In its recent decision in GS2 Engineering & Environmental Consultants, Inc. v. Zurich American Ins. Co., 2013 U.S. Dist. LEXIS 95137 (D.S.C. July 9, 2013), the United State District Court for South Carolina had occasion to consider the limitations of coverage inherent in a claims made and reported policy.
Steadfast Insurance Company insured GS2 under a series of claims made and reported contractors’ pollution liability policies. At issue were the policies in effect for the periods August 7, 2009 to August 7, 2010 and August 7, 2010 to August 7, 2011. The policies were similar in all material respects. The policies’ insuring agreements stated plainly that coverage was available only for claims first made during the policy period and reported to the insurer during the policy period or an extended reporting period, if applicable. The policies provided for an automatic thirty day extended reporting period, and the option to provide a lengthier extended reporting period, upon termination of the policy, defined as “all theories of liability (direct or vicarious) asserted against any insured.” In August 2010, while the 09-10 policy was in effect, GS2 was served with a complaint. It failed to report the complaint to Steadfast prior to the August 7, 2010 expiration of its policy. It was not until September 23, 2010 – nearly six weeks into the 10-11 policy period – that the underlying claimant gave notice of the matter to Steadfast. GS2 only later gave formal notice of the suit to Steadfast in November 2010.

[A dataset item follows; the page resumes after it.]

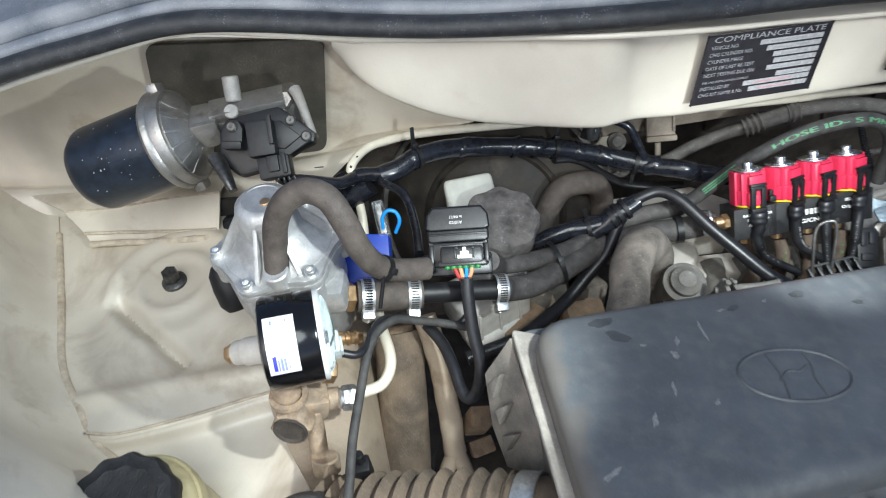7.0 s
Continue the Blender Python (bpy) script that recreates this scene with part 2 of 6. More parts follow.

In the ensuing coverage litigation, Steadfast argued that because there was no termination of coverage, i.e., because the 09-10 policy was renewed for the 10-11 policy period, there was no extended reporting period tacked onto the 09-10 policy. As such, GS2’s failure to have reported the underlying suit to Steadfast prior to August 7, 2010 was fatal to its right to coverage. GS2, however, argued that the renewal of the 09-10 policy should have the effect of extending the reporting period, relying on the Ohio and Kentucky decisions in Helberg v. Nat'l Union Fire Ins. Co., 657 N.E.2d 832 (Ohio 1995) and AIG Domestic Claims, Inc. v. Tussey, 2010 Ky. App. Unpub. LEXIS 741 (Ky. Ct. App. 2010), where the respective courts adopted a theory of seamless or continuous coverage, i.e., that the reporting period in a claims made and reported policy is extended if the policy is renewed.
Relying on what it deemed the majority rule, as demonstrated in decisions such as Checkrite Ltd., Inc. v. Illinois Nat. Ins. Co., 95 F. Supp. 2d 180 (S.D.N.Y. 2000) and Ehrgood v. Coregis Ins. Co., 59 F. Supp. 2d 438 (M.D. Pa. 1998), the District Court of South Carolina rejected GS2’s theory of continuous coverage, finding that the majority rule “better reflect the nature of the policies at issue and their actual language.” The court further predicted that:
… the South Carolina Supreme Court would apply this reasoning to exclude coverage under the facts of this case and language of the present policy, which clearly and repeatedly advises that coverage requires a claim to be made and reported during the same policy period. Any ambiguity which might be found in the ERP, when read in isolation, is clarified by the language found in the introductory and basic coverage provisions quoted above. The policy even alerts the insured that such terms "may be different from other policies an 'insured' may have purchased."